Interesting thing of the day: Moravec's paradox
Easy for humans, hard for robots and Easy for robots, hard for humans
Things that are easy for humans are often hard for computers, and vice versa. For example computers play chess really well, put we cannot get them to crack an egg, or carry a table upstairs.
As Hans Moravec put it
“it is comparatively easy to make computers exhibit adult level performance on intelligence tests or playing checkers, and difficult or impossible to give them the skills of a one-year-old when it comes to perception and mobility" (Moravec, p.15)
Moravec wrote this in 1988, and it is remarkably prescient. We have LLMs in everyday life, but I have yet to see a robot do the grocery shopping. In the 80,000 hours podcast Ken Goldberg (robotics, UC Berkeley) put it like this the day before yesterday:
Perception is quite difficult with cameras: even if you have a stereo camera, you still can’t really build a map of where everything is in space. It’s just very difficult. And I know that sounds surprising, because humans are very good at this. In fact, even with one eye, we can navigate and we can clear the dinner table.
But it seems that we’re building in a lot of understanding and intuition about what’s happening in the world and where objects are and how they behave. For robots, it’s very difficult to get a perfectly accurate model of the world and where things are. So if you’re going to go manipulate or grasp an object, a small error in that position will maybe have your robot crash into the object, a delicate wine glass, and probably break it. So the perception and the control are both problems. (Goldberg, 2014)

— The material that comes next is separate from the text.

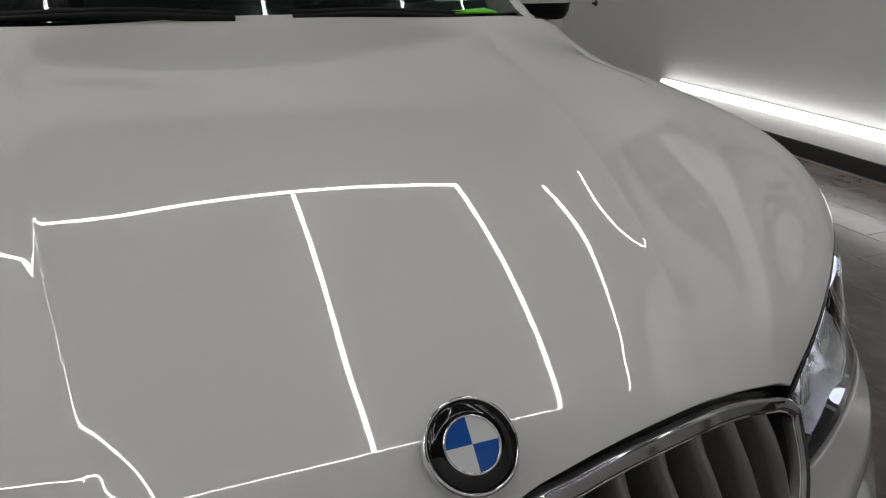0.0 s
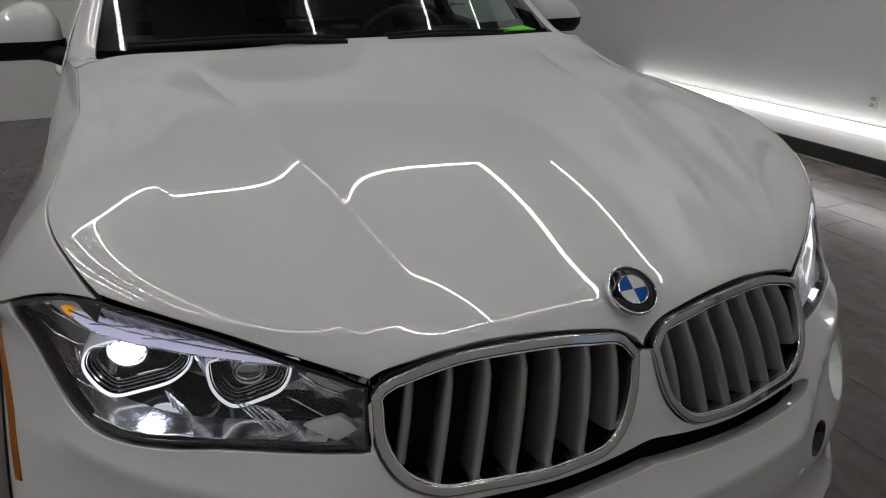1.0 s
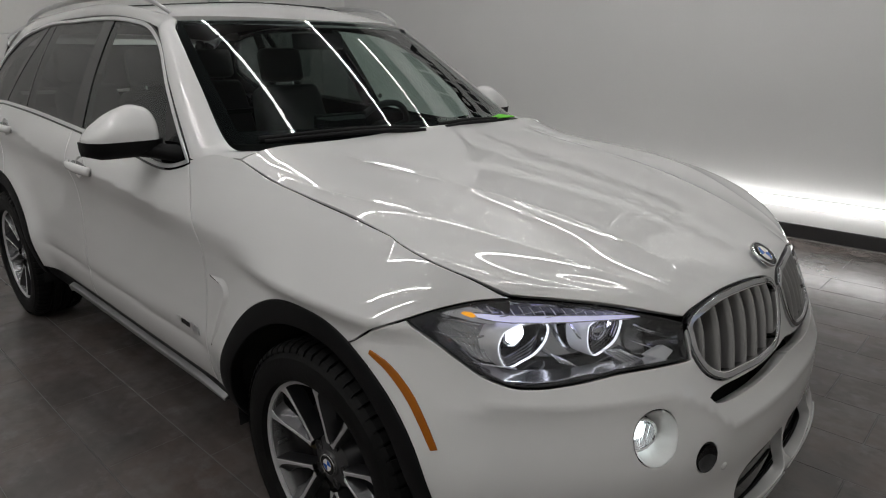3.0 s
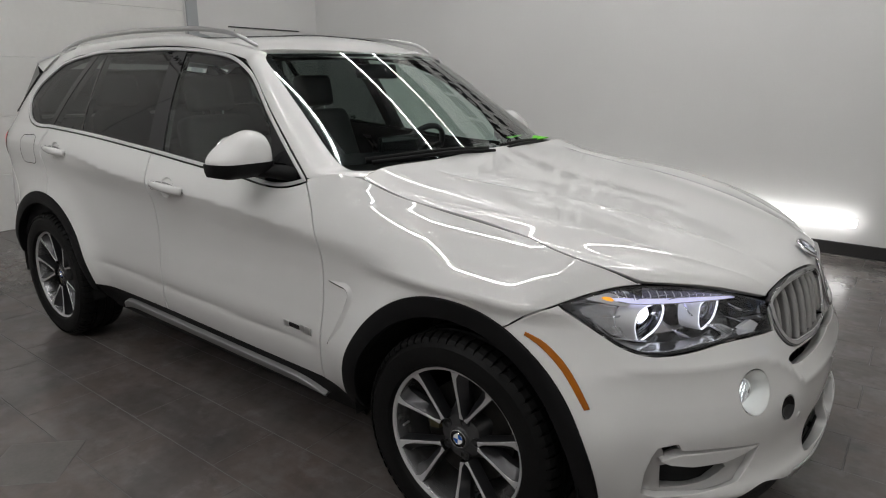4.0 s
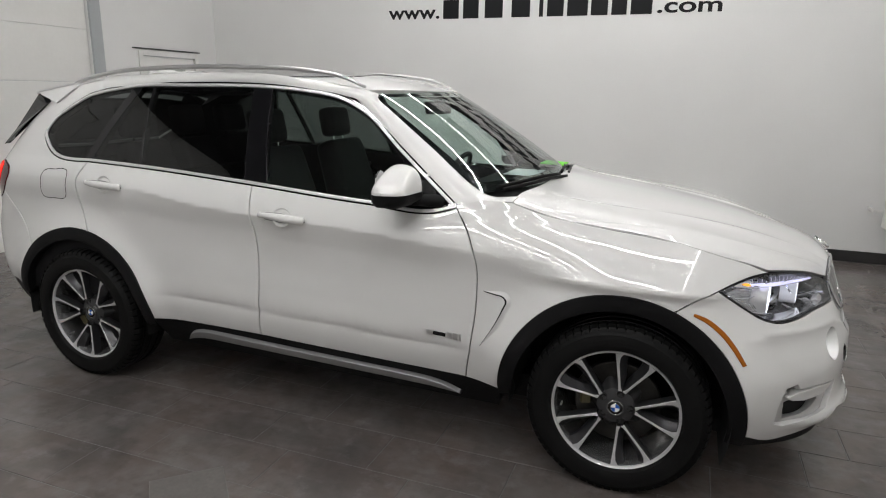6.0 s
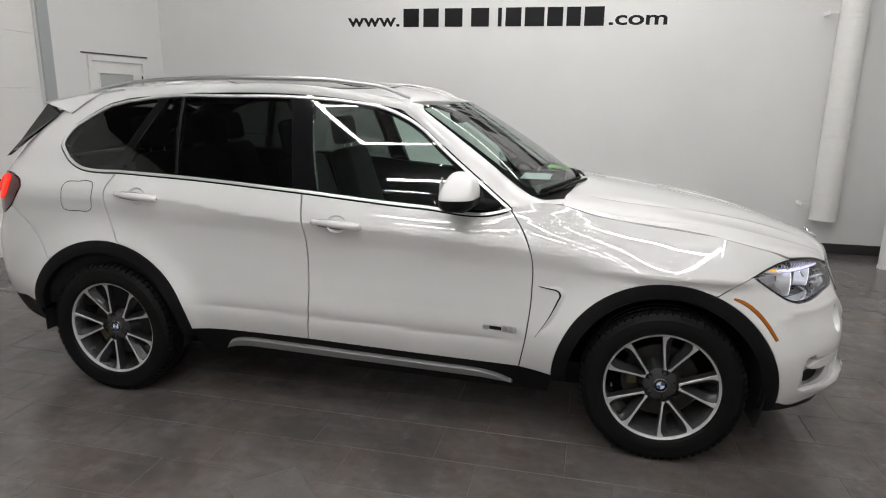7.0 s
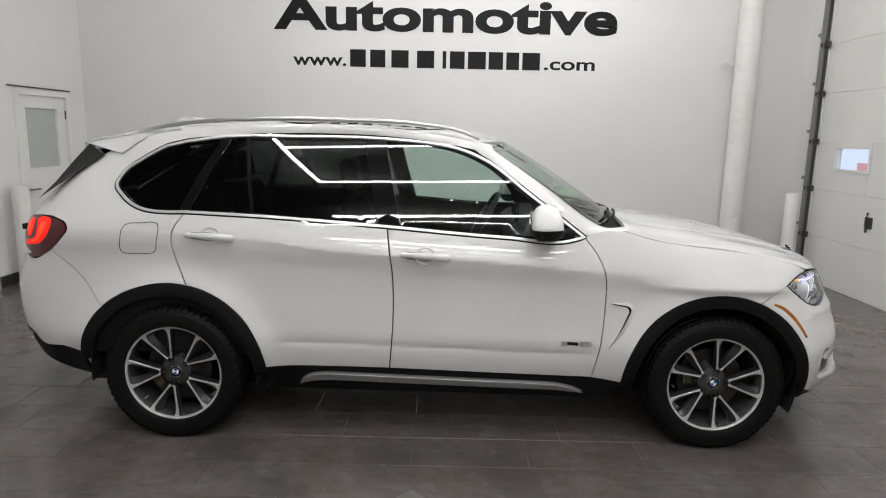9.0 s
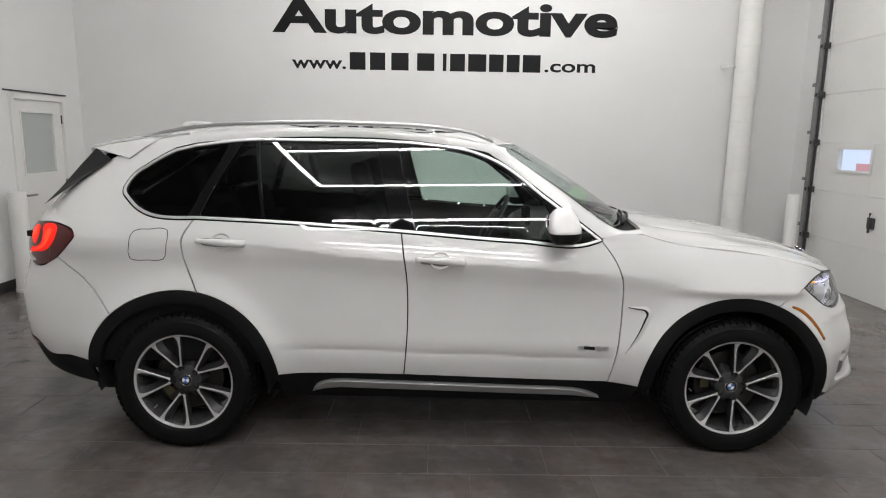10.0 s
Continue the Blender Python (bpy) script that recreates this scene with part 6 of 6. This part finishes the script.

An interesting explanation for Moravec's paradox, is surprise, surprise, evolutionary: Tasks like perception and motor control are very old and thus had much time to evolve. High-level cognition is relatively new and thus not highly evolved. So the former seems easier to us than the latter. But in fact due to the shorter time it had to evolve, high-level cognition is less optimized than perception.
So what does this mean for automated driving?
Fully automated driving would many lives a year, and better the lives of many people (stress, commuting, housing choice, long-distance relationships, caring for relatives and friends further away). It seems to me that automated driving is an easier problem than some of the robotics challenges. A car can basically only accelerate, brake and go left and right. Cracking an egg is far more delicate. So maybe Moravec's paradox helps explain why we don't have fully automated driving yet, but the comparatively simpler nature of driving compared to other perception/motor tasks helps explain that it seems we are getting somewhere in automated driving. In San Francisco there's already tons of self-driving taxis, and it seems to be working like being driven by a student driver. Will the last 20% be more difficult than the first 80%?